> [EXERCISE INSTRUCTIONS] Transcribe every line of the listing below without any deviation.

> [TASK INPUTS]
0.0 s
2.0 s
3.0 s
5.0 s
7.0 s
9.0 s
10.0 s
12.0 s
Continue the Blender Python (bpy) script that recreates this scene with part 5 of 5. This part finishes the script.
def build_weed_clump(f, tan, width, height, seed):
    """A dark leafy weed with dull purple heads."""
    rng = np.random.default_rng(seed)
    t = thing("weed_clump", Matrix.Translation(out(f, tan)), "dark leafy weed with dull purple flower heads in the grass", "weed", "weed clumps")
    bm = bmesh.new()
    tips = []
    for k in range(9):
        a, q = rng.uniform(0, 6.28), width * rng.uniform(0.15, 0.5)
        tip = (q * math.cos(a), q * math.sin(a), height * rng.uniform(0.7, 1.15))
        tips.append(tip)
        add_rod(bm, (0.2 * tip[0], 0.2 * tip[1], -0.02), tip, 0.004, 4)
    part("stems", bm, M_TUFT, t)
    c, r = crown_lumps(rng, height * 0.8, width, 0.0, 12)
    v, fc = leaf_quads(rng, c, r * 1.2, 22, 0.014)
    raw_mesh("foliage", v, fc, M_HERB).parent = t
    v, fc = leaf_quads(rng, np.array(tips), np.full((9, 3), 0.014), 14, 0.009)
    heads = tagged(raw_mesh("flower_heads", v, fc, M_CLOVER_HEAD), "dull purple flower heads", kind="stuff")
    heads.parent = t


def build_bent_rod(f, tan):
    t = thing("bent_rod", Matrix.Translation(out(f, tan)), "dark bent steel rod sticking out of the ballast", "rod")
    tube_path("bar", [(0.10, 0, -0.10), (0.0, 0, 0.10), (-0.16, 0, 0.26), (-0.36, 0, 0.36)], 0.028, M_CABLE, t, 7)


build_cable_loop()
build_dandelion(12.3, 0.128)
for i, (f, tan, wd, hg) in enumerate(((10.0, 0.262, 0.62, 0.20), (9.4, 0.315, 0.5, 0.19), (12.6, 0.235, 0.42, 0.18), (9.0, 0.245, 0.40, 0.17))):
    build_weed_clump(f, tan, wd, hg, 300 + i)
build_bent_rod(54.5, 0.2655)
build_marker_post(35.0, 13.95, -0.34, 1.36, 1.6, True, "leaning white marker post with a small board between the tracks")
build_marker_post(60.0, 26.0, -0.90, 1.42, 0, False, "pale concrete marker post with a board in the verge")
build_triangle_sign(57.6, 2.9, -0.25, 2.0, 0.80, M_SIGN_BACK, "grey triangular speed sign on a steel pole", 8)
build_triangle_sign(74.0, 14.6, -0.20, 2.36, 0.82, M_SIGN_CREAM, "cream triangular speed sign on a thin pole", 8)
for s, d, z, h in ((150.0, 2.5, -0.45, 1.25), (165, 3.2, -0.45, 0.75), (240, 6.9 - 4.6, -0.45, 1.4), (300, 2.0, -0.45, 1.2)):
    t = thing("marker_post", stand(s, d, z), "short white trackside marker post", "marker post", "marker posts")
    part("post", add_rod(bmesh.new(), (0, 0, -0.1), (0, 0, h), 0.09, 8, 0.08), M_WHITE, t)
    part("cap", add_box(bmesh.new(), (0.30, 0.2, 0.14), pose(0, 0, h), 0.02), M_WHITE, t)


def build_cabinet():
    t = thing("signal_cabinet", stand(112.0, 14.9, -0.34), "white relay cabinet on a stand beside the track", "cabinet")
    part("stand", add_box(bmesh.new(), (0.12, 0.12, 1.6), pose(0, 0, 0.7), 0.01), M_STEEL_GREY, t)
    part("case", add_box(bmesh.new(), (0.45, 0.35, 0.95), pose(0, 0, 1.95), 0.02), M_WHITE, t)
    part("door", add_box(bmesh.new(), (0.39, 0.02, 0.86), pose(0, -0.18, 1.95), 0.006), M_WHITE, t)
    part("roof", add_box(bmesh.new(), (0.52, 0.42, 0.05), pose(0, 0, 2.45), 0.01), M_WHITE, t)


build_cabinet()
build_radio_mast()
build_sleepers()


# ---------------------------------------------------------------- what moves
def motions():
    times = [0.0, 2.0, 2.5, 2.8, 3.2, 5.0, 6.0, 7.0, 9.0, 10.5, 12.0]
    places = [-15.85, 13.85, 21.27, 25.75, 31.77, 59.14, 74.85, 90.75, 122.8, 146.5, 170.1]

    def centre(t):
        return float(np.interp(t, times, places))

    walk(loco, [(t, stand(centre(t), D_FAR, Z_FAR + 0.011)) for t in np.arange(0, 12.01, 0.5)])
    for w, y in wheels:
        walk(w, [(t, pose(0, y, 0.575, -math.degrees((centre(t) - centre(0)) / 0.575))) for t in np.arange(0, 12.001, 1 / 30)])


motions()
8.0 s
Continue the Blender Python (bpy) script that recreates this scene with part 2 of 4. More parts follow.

> [RESULT]
0.0 s
2.0 s
3.0 s
5.0 s
7.0 s
9.0 s
10.0 s
12.0 s
Continue the Blender Python (bpy) script that recreates this scene with part 5 of 5. This part finishes the script.
def build_weed_clump(f, tan, width, height, seed):
    """A dark leafy weed with dull purple heads."""
    rng = np.random.default_rng(seed)
    t = thing("weed_clump", Matrix.Translation(out(f, tan)), "dark leafy weed with dull purple flower heads in the grass", "weed", "weed clumps")
    bm = bmesh.new()
    tips = []
    for k in range(9):
        a, q = rng.uniform(0, 6.28), width * rng.uniform(0.15, 0.5)
        tip = (q * math.cos(a), q * math.sin(a), height * rng.uniform(0.7, 1.15))
        tips.append(tip)
        add_rod(bm, (0.2 * tip[0], 0.2 * tip[1], -0.02), tip, 0.004, 4)
    part("stems", bm, M_TUFT, t)
    c, r = crown_lumps(rng, height * 0.8, width, 0.0, 12)
    v, fc = leaf_quads(rng, c, r * 1.2, 22, 0.014)
    raw_mesh("foliage", v, fc, M_HERB).parent = t
    v, fc = leaf_quads(rng, np.array(tips), np.full((9, 3), 0.014), 14, 0.009)
    heads = tagged(raw_mesh("flower_heads", v, fc, M_CLOVER_HEAD), "dull purple flower heads", kind="stuff")
    heads.parent = t


def build_bent_rod(f, tan):
    t = thing("bent_rod", Matrix.Translation(out(f, tan)), "dark bent steel rod sticking out of the ballast", "rod")
    tube_path("bar", [(0.10, 0, -0.10), (0.0, 0, 0.10), (-0.16, 0, 0.26), (-0.36, 0, 0.36)], 0.028, M_CABLE, t, 7)


build_cable_loop()
build_dandelion(12.3, 0.128)
for i, (f, tan, wd, hg) in enumerate(((10.0, 0.262, 0.62, 0.20), (9.4, 0.315, 0.5, 0.19), (12.6, 0.235, 0.42, 0.18), (9.0, 0.245, 0.40, 0.17))):
    build_weed_clump(f, tan, wd, hg, 300 + i)
build_bent_rod(54.5, 0.2655)
build_marker_post(35.0, 13.95, -0.34, 1.36, 1.6, True, "leaning white marker post with a small board between the tracks")
build_marker_post(60.0, 26.0, -0.90, 1.42, 0, False, "pale concrete marker post with a board in the verge")
build_triangle_sign(57.6, 2.9, -0.25, 2.0, 0.80, M_SIGN_BACK, "grey triangular speed sign on a steel pole", 8)
build_triangle_sign(74.0, 14.6, -0.20, 2.36, 0.82, M_SIGN_CREAM, "cream triangular speed sign on a thin pole", 8)
for s, d, z, h in ((150.0, 2.5, -0.45, 1.25), (165, 3.2, -0.45, 0.75), (240, 6.9 - 4.6, -0.45, 1.4), (300, 2.0, -0.45, 1.2)):
    t = thing("marker_post", stand(s, d, z), "short white trackside marker post", "marker post", "marker posts")
    part("post", add_rod(bmesh.new(), (0, 0, -0.1), (0, 0, h), 0.09, 8, 0.08), M_WHITE, t)
    part("cap", add_box(bmesh.new(), (0.30, 0.2, 0.14), pose(0, 0, h), 0.02), M_WHITE, t)


def build_cabinet():
    t = thing("signal_cabinet", stand(112.0, 14.9, -0.34), "white relay cabinet on a stand beside the track", "cabinet")
    part("stand", add_box(bmesh.new(), (0.12, 0.12, 1.6), pose(0, 0, 0.7), 0.01), M_STEEL_GREY, t)
    part("case", add_box(bmesh.new(), (0.45, 0.35, 0.95), pose(0, 0, 1.95), 0.02), M_WHITE, t)
    part("door", add_box(bmesh.new(), (0.39, 0.02, 0.86), pose(0, -0.18, 1.95), 0.006), M_WHITE, t)
    part("roof", add_box(bmesh.new(), (0.52, 0.42, 0.05), pose(0, 0, 2.45), 0.01), M_WHITE, t)


build_cabinet()
build_radio_mast()
build_sleepers()


# ---------------------------------------------------------------- what moves
def motions():
    times = [0.0, 2.0, 2.5, 2.8, 3.2, 5.0, 6.0, 7.0, 9.0, 10.5, 12.0]
    places = [-15.85, 13.85, 21.27, 25.75, 31.77, 59.14, 74.85, 90.75, 122.8, 146.5, 170.1]

    def centre(t):
        return float(np.interp(t, times, places))

    walk(loco, [(t, stand(centre(t), D_FAR, Z_FAR + 0.011)) for t in np.arange(0, 12.01, 0.5)])
    for w, y in wheels:
        walk(w, [(t, pose(0, y, 0.575, -math.degrees((centre(t) - centre(0)) / 0.575))) for t in np.arange(0, 12.001, 1 / 30)])


motions()
8.0 s
Continue the Blender Python (bpy) script that recreates this scene with part 2 of 4. More parts follow.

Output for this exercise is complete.